▶ [EXTRACTED ENTRIES]:
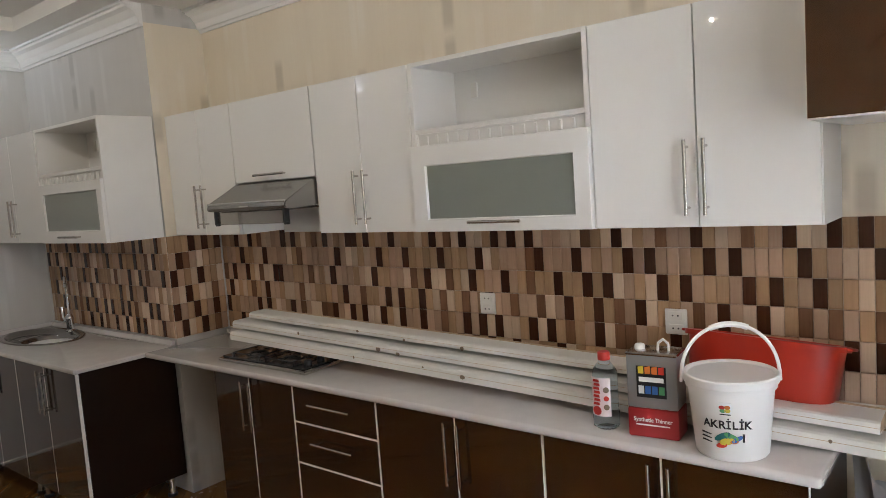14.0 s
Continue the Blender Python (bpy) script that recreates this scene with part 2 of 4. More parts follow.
M_RED = worn("red_basin_plastic", (0.36, 0.020, 0.008), 0.34, vary=0.10)
M_CAN = worn("grey_can_print", (0.26, 0.255, 0.26), 0.3, metal=0.3, vary=0.06)
M_CANRED = worn("red_can_print", (0.30, 0.018, 0.02), 0.32, vary=0.08)
M_BAGWHITE = worn("white_bag_film", (0.44, 0.43, 0.43), 0.35, vary=0.15, scale=9.0)
M_BAGBLACK = worn("black_bag_film", (0.004, 0.004, 0.0045), 0.5, vary=0.4, scale=9.0)
M_BAGBLACK.node_tree.nodes["Principled BSDF"].inputs["Specular IOR Level"].default_value = 0.15
M_INK = material("black_ink", (0.012, 0.012, 0.014), 0.4)
M_INKS = {"yellow": material("ink_yellow", (0.62, 0.47, 0.05), 0.4), "orange": material("ink_orange", (0.55, 0.16, 0.03), 0.4),
          "red": material("ink_red", (0.5, 0.03, 0.02), 0.4), "blue": material("ink_blue", (0.04, 0.13, 0.42), 0.4),
          "green": material("ink_green", (0.10, 0.34, 0.14), 0.4), "teal": material("ink_teal", (0.02, 0.16, 0.16), 0.4),
          "white": material("ink_white", (0.8, 0.8, 0.78), 0.4)}
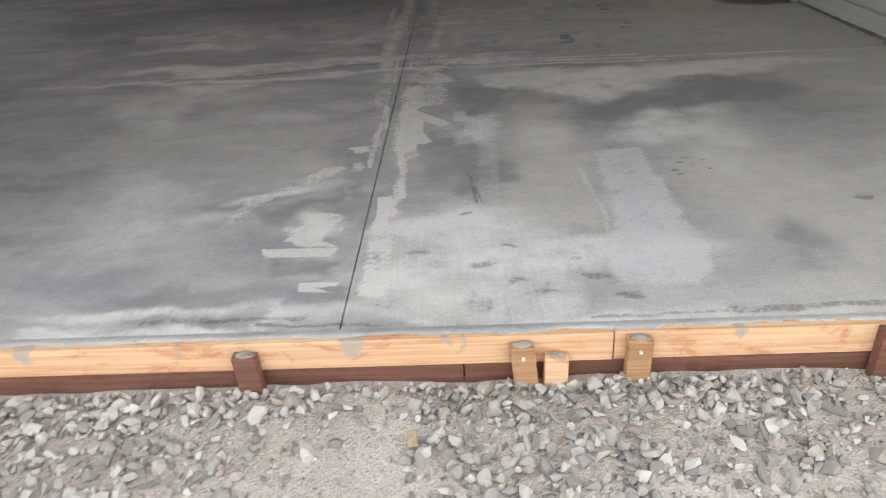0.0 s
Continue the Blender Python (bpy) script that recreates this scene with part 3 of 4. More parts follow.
    strips = union([
        patch(torn_xy, ((-0.54, 4.75), (-0.45, 4.75), (-0.45, 4.01), (-0.44, 3.61), (-0.45, 3.39), (-0.51, 3.40), (-0.53, 3.80)), 0.03, 0.62),
        swipe(torn_xy, ((-0.90, 2.29), (-0.86, 2.43), (-0.73, 2.59), (-0.59, 2.76)), 0.05, 0.05, 0.8),
        P(-0.345, 3.3, 0.025, 0.36, soft=0.4, strength=0.85), P(-0.32, 3.66, 0.05, 0.18, soft=0.5, strength=0.85), P(-0.27, 3.15, 0.03, 0.3, soft=0.8, strength=0.8),
        P(-0.22, 3.88, 0.1, 0.14, soft=0.5, strength=0.85), P(-0.2, 4.1, 0.12, 0.1, 20, soft=0.5, strength=0.8), P(-0.26, 4.25, 0.12, 0.18, soft=0.5, strength=0.85), P(-0.24, 4.6, 0.14, 0.16, soft=0.5, strength=0.8),
        P(-0.02, 4.53, 0.16, 0.05, 12, soft=0.4, strength=0.9), P(0.55, 4.5, 0.5, 0.018, 0, soft=0.4, strength=0.9), P(0.95, 4.43, 1.05, 0.016, -1, soft=0.5), P(0.4, 4.36, 0.8, 0.02, -1, soft=0.6, strength=0.8), P(0.3, 4.47, 0.25, 0.05, 2, soft=0.5, strength=0.7),
        P(-0.445, 3.75, 0.014, 0.9, soft=0.8, strength=0.75), P(-0.52, 4.05, 0.04, 0.55, 2, soft=0.9, strength=0.5), P(-0.45, 3.05, 0.015, 0.3, soft=0.8, strength=0.75), P(-0.53, 5.1, 0.04, 0.75, soft=0.9, strength=0.6), P(-0.46, 6.3, 0.025, 0.8, soft=0.7, strength=0.6),
        P(-0.32, 5.3, 0.03, 0.6, soft=0.7, strength=0.5), P(-0.2, 5.35, 0.035, 0.4, -3, soft=0.9, strength=0.4), P(-0.08, 5.4, 0.04, 0.35, -3, soft=0.95, strength=0.4), P(-0.13, 5.72, 0.28, 0.05, 4, soft=0.7, strength=0.6), P(-0.3, 6.6, 0.1, 0.5, soft=0.8, strength=0.45), P(-0.05, 6.75, 0.35, 0.03, 3, soft=0.7, strength=0.6), P(-0.1, 6.25, 0.2, 0.06, 2, soft=0.7, strength=0.5),
        P(-0.34, 2.3, 0.03, 0.16, soft=0.3), P(-0.31, 2.75, 0.025, 0.35, 3, soft=0.4, strength=0.7), P(-0.33, 1.95, 0.05, 0.25, soft=0.5, strength=0.8),
        P(-0.66, 2.19, 0.05, 0.03, soft=0.5, strength=0.7), 
        P(-0.5, 2.98, 0.035, 0.05, soft=0.6, strength=0.9), P(-0.5, 2.78, 0.03, 0.06, soft=0.7, strength=0.8), P(-0.5, 2.5, 0.03, 0.1, soft=0.7, strength=0.55),
        P(-2.2, 7.44, 2.2, 0.02, soft=0.6, strength=0.75), P(-1.6, 7.72, 1.2, 0.035, 1, soft=0.6, strength=0.6), P(0.3, 7.4, 0.9, 0.018, soft=0.6, strength=0.75), P(1.5, 7.43, 1.0, 0.008, -1, soft=0.4, strength=0.4), P(0.15, 7.62, 0.3, 0.05, 3, soft=0.5, strength=0.7), P(0.6, 7.55, 0.8, 0.012, soft=0.6, strength=0.35),
        P(1.86, 6.85, 0.04, 0.12, -4, soft=0.9, strength=0.55), P(2.05, 6.95, 0.05, 0.12, 25, soft=0.9, strength=0.4), P(1.45, 7.05, 0.03, 0.12, 10, soft=0.9, strength=0.6), P(1.52, 6.9, 0.035, 0.2, 25, soft=0.7, strength=0.6), P(1.4, 7.0, 0.03, 0.14, -20, soft=0.7, strength=0.5),
        P(-0.37, 9.0, 0.02, 1.5, soft=0.8, strength=0.7), P(-0.45, 9.0, 0.016, 1.5, soft=0.8, strength=0.6), P(-0.28, 8.5, 0.03, 0.5, -6, soft=0.9, strength=0.6)])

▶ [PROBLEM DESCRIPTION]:
Reproduce all the entries that precede this task, word for word, minus any pictures.

▶ [OUTPUT OF THE EXERCISE]:
14.0 s
Continue the Blender Python (bpy) script that recreates this scene with part 2 of 4. More parts follow.
M_RED = worn("red_basin_plastic", (0.36, 0.020, 0.008), 0.34, vary=0.10)
M_CAN = worn("grey_can_print", (0.26, 0.255, 0.26), 0.3, metal=0.3, vary=0.06)
M_CANRED = worn("red_can_print", (0.30, 0.018, 0.02), 0.32, vary=0.08)
M_BAGWHITE = worn("white_bag_film", (0.44, 0.43, 0.43), 0.35, vary=0.15, scale=9.0)
M_BAGBLACK = worn("black_bag_film", (0.004, 0.004, 0.0045), 0.5, vary=0.4, scale=9.0)
M_BAGBLACK.node_tree.nodes["Principled BSDF"].inputs["Specular IOR Level"].default_value = 0.15
M_INK = material("black_ink", (0.012, 0.012, 0.014), 0.4)
M_INKS = {"yellow": material("ink_yellow", (0.62, 0.47, 0.05), 0.4), "orange": material("ink_orange", (0.55, 0.16, 0.03), 0.4),
          "red": material("ink_red", (0.5, 0.03, 0.02), 0.4), "blue": material("ink_blue", (0.04, 0.13, 0.42), 0.4),
          "green": material("ink_green", (0.10, 0.34, 0.14), 0.4), "teal": material("ink_teal", (0.02, 0.16, 0.16), 0.4),
          "white": material("ink_white", (0.8, 0.8, 0.78), 0.4)}
0.0 s
Continue the Blender Python (bpy) script that recreates this scene with part 3 of 4. More parts follow.
    strips = union([
        patch(torn_xy, ((-0.54, 4.75), (-0.45, 4.75), (-0.45, 4.01), (-0.44, 3.61), (-0.45, 3.39), (-0.51, 3.40), (-0.53, 3.80)), 0.03, 0.62),
        swipe(torn_xy, ((-0.90, 2.29), (-0.86, 2.43), (-0.73, 2.59), (-0.59, 2.76)), 0.05, 0.05, 0.8),
        P(-0.345, 3.3, 0.025, 0.36, soft=0.4, strength=0.85), P(-0.32, 3.66, 0.05, 0.18, soft=0.5, strength=0.85), P(-0.27, 3.15, 0.03, 0.3, soft=0.8, strength=0.8),
        P(-0.22, 3.88, 0.1, 0.14, soft=0.5, strength=0.85), P(-0.2, 4.1, 0.12, 0.1, 20, soft=0.5, strength=0.8), P(-0.26, 4.25, 0.12, 0.18, soft=0.5, strength=0.85), P(-0.24, 4.6, 0.14, 0.16, soft=0.5, strength=0.8),
        P(-0.02, 4.53, 0.16, 0.05, 12, soft=0.4, strength=0.9), P(0.55, 4.5, 0.5, 0.018, 0, soft=0.4, strength=0.9), P(0.95, 4.43, 1.05, 0.016, -1, soft=0.5), P(0.4, 4.36, 0.8, 0.02, -1, soft=0.6, strength=0.8), P(0.3, 4.47, 0.25, 0.05, 2, soft=0.5, strength=0.7),
        P(-0.445, 3.75, 0.014, 0.9, soft=0.8, strength=0.75), P(-0.52, 4.05, 0.04, 0.55, 2, soft=0.9, strength=0.5), P(-0.45, 3.05, 0.015, 0.3, soft=0.8, strength=0.75), P(-0.53, 5.1, 0.04, 0.75, soft=0.9, strength=0.6), P(-0.46, 6.3, 0.025, 0.8, soft=0.7, strength=0.6),
        P(-0.32, 5.3, 0.03, 0.6, soft=0.7, strength=0.5), P(-0.2, 5.35, 0.035, 0.4, -3, soft=0.9, strength=0.4), P(-0.08, 5.4, 0.04, 0.35, -3, soft=0.95, strength=0.4), P(-0.13, 5.72, 0.28, 0.05, 4, soft=0.7, strength=0.6), P(-0.3, 6.6, 0.1, 0.5, soft=0.8, strength=0.45), P(-0.05, 6.75, 0.35, 0.03, 3, soft=0.7, strength=0.6), P(-0.1, 6.25, 0.2, 0.06, 2, soft=0.7, strength=0.5),
        P(-0.34, 2.3, 0.03, 0.16, soft=0.3), P(-0.31, 2.75, 0.025, 0.35, 3, soft=0.4, strength=0.7), P(-0.33, 1.95, 0.05, 0.25, soft=0.5, strength=0.8),
        P(-0.66, 2.19, 0.05, 0.03, soft=0.5, strength=0.7), 
        P(-0.5, 2.98, 0.035, 0.05, soft=0.6, strength=0.9), P(-0.5, 2.78, 0.03, 0.06, soft=0.7, strength=0.8), P(-0.5, 2.5, 0.03, 0.1, soft=0.7, strength=0.55),
        P(-2.2, 7.44, 2.2, 0.02, soft=0.6, strength=0.75), P(-1.6, 7.72, 1.2, 0.035, 1, soft=0.6, strength=0.6), P(0.3, 7.4, 0.9, 0.018, soft=0.6, strength=0.75), P(1.5, 7.43, 1.0, 0.008, -1, soft=0.4, strength=0.4), P(0.15, 7.62, 0.3, 0.05, 3, soft=0.5, strength=0.7), P(0.6, 7.55, 0.8, 0.012, soft=0.6, strength=0.35),
        P(1.86, 6.85, 0.04, 0.12, -4, soft=0.9, strength=0.55), P(2.05, 6.95, 0.05, 0.12, 25, soft=0.9, strength=0.4), P(1.45, 7.05, 0.03, 0.12, 10, soft=0.9, strength=0.6), P(1.52, 6.9, 0.035, 0.2, 25, soft=0.7, strength=0.6), P(1.4, 7.0, 0.03, 0.14, -20, soft=0.7, strength=0.5),
        P(-0.37, 9.0, 0.02, 1.5, soft=0.8, strength=0.7), P(-0.45, 9.0, 0.016, 1.5, soft=0.8, strength=0.6), P(-0.28, 8.5, 0.03, 0.5, -6, soft=0.9, strength=0.6)])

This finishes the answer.